Decision Framework: Which Method Should You Choose?

When designing a product or planning a repair in your workshop, use this rapid decision framework to select your termination method:

  1. Is it a PCB component (SMT or Through-Hole)? Choose Soldering. Neither crimping nor wire wrapping scales to modern 0402 or QFN surface-mount footprints.
  2. Is it a high-vibration wire harness (Automotive/Robotics)? Choose Crimping. Avoid soldering stranded wires that will flex repeatedly.
  3. Is it a high-density backplane or server connector? Choose Press-Fit to avoid thermal board warpage and flux residue.
  4. Are you prototyping with sensitive, heat-vulnerable discrete sensors?
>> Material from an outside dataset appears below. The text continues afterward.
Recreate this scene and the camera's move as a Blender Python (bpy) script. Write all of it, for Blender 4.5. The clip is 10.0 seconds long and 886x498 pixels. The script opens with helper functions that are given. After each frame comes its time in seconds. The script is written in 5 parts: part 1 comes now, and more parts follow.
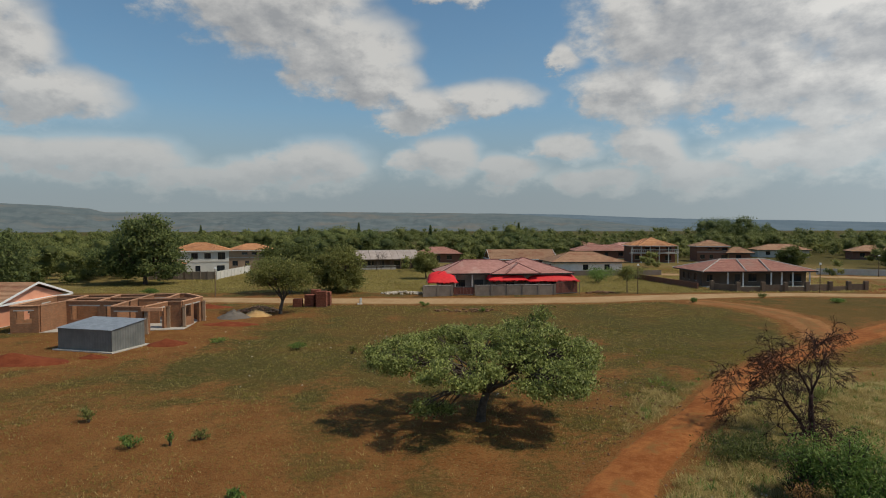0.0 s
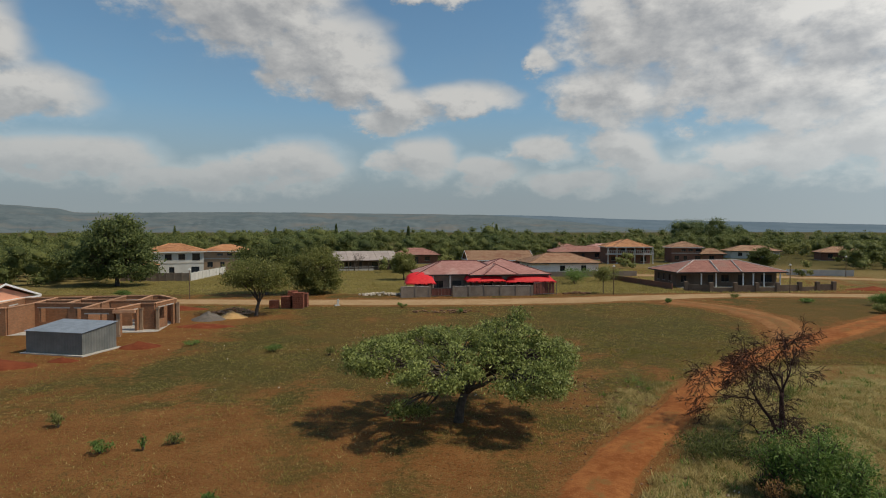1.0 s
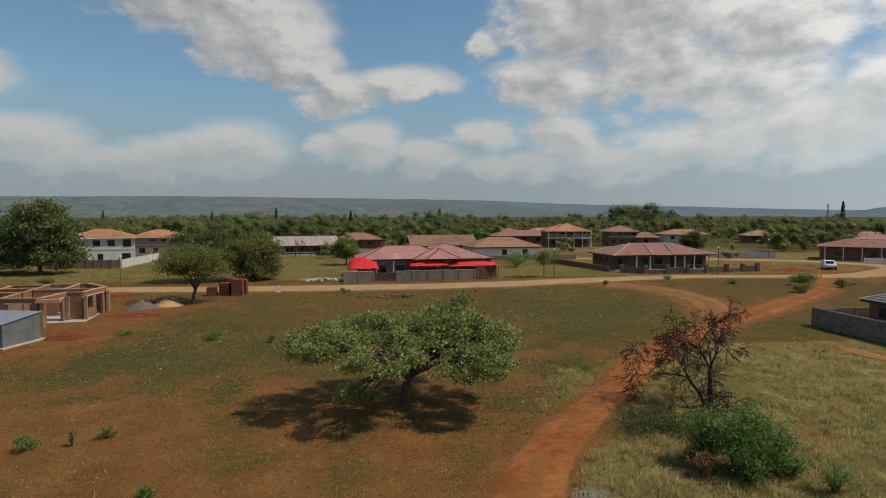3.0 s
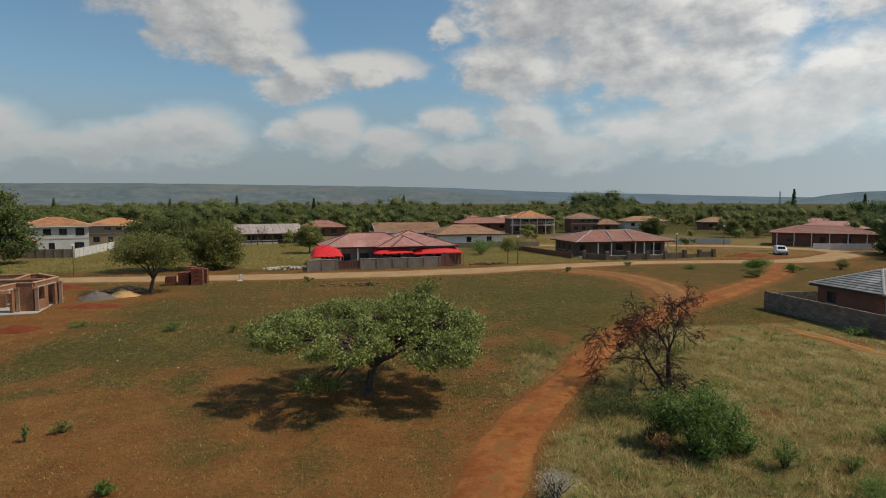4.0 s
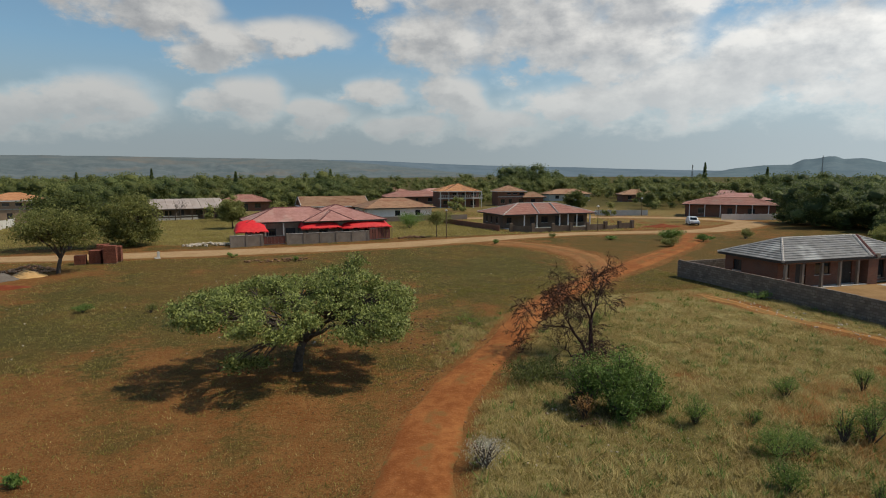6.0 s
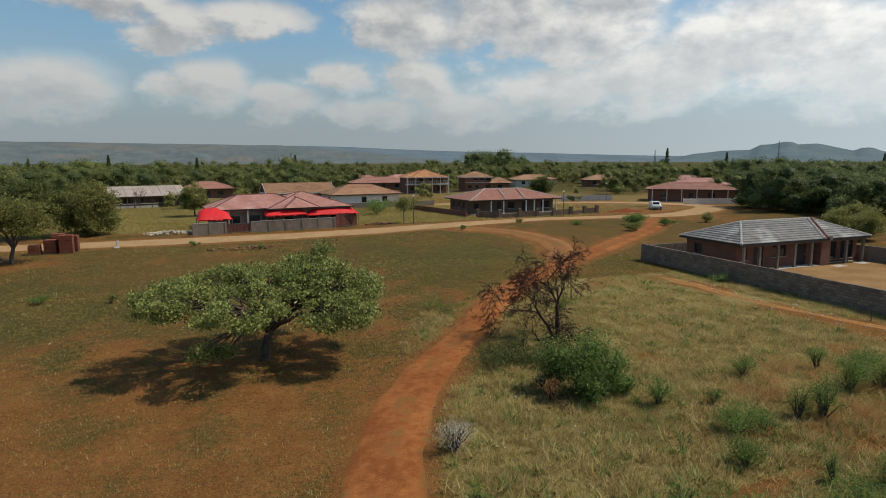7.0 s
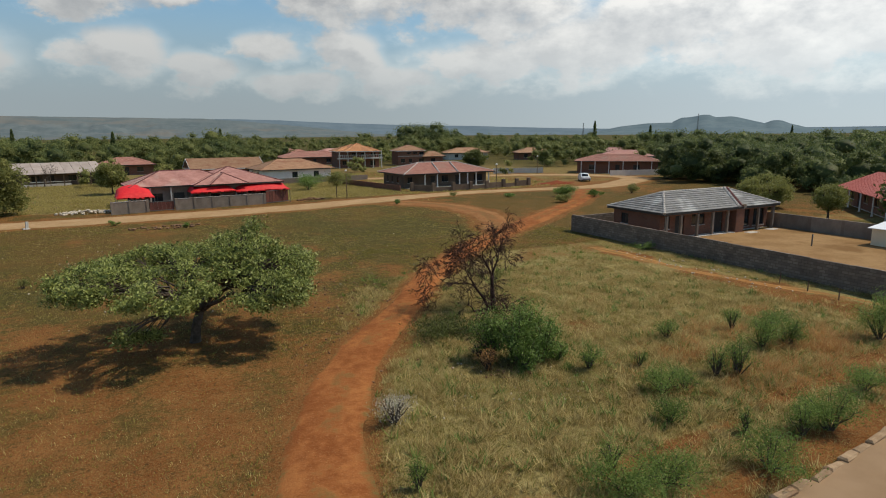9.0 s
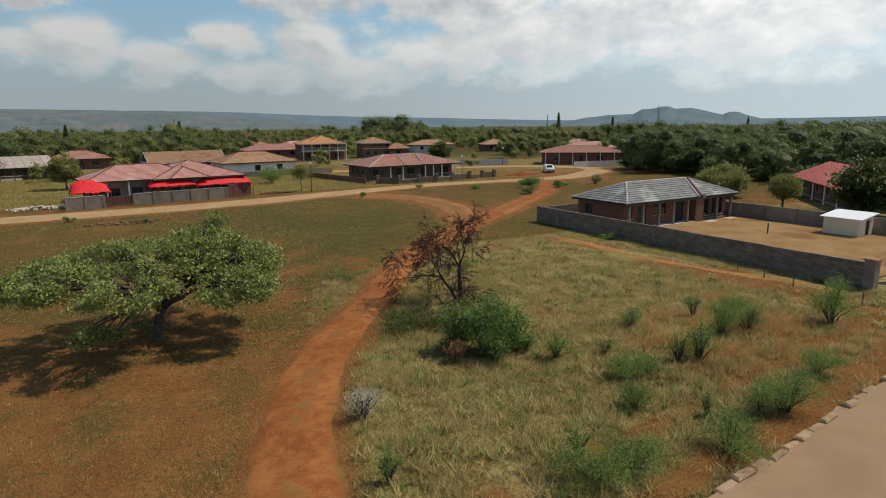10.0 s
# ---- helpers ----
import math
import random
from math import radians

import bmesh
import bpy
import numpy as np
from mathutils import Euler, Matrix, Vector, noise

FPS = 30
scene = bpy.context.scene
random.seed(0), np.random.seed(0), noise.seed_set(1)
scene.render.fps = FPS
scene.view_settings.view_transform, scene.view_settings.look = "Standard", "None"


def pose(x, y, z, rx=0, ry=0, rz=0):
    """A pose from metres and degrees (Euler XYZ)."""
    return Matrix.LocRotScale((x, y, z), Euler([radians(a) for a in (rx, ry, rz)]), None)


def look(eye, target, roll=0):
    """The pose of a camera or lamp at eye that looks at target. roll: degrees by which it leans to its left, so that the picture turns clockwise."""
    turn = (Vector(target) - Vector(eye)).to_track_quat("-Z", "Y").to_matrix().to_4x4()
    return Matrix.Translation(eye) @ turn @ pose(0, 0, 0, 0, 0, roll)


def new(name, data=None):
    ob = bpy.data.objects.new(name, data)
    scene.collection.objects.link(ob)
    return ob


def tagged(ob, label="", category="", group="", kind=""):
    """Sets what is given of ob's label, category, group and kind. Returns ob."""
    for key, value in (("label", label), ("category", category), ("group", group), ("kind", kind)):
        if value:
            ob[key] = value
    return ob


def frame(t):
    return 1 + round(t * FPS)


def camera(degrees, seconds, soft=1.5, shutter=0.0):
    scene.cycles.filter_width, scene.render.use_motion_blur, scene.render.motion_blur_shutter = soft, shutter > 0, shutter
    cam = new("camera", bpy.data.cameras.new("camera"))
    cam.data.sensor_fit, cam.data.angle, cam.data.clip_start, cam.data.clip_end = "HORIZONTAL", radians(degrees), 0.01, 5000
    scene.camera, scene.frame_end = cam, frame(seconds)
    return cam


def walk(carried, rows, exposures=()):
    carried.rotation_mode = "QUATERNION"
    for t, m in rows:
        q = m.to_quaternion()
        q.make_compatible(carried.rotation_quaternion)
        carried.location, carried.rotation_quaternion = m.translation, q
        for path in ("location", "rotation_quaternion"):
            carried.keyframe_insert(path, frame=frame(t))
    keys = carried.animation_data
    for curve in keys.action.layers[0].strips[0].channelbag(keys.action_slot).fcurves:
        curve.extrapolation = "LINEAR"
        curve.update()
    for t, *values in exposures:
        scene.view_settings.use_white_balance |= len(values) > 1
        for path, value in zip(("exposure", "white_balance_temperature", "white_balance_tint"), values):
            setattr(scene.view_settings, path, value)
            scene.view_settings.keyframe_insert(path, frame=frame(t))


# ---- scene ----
# ------------------------------------------------------------ camera: a drone hovering at 9.8 m and turning right
cam = camera(72.96, 10.0, soft=1.0)
ROWS = [  # seconds, turn to the right, up, lean to the right
    (0.0, -0.0, -1.89, 0.08),
    (0.5, 0.86, -1.79, 0.0),
    (1.0, 2.11, -1.79, -0.01),
    (1.5, 3.11, -1.88, 0.02),
    (2.0, 4.48, -2.22, 0.02),
    (3.5, 9.18, -3.86, 0.06),
    (4.0, 10.93, -4.47, 0.08),
    (4.5, 12.69, -5.1, 0.08),
    (5.0, 14.46, -5.74, 0.08),
    (5.5, 16.15, -6.36, 0.08),
    (7.0, 20.89, -8.35, 0.26),
    (7.5, 22.48, -8.99, 0.31),
    (8.0, 24.05, -9.65, 0.37),
    (8.5, 25.59, -10.3, 0.45),
    (9.0, 27.18, -10.87, 0.48),
    (9.5, 28.78, -11.35, 0.56),
    (10.0, 30.41, -11.64, 0.63),]
DRIFT = Vector((-0.05, 0.157, 0.016))
walk(cam, [(t, Matrix.Translation(Vector((0, 0, 9.8)) + DRIFT * (t / 10)) @ pose(0, 0, 0, 90 + up, 0, -turn) @ pose(0, 0, 0, 0, 0, -lean))
           for t, turn, up, lean in ROWS],
     exposures=[(0.0, -0.48), (4.0, -0.45), (10.0, -0.23)])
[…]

Consider Wire Wrapping or mechanical screw terminals to eliminate thermal shock.

Final Thoughts

Soldering is far more than just melting metal with a hot iron; it is a precise chemical diffusion process that forms the nervous system of modern electronics. While mechanical alternatives like crimping and wire wrapping offer distinct advantages in vibration resistance and thermal safety, soldering remains the most versatile, cost-effective, and universally applicable method for creating permanent electrical connections. Mastering the metallurgy of the IMC layer and understanding the limitations of your chosen alloy are the true marks of an expert builder in 2026.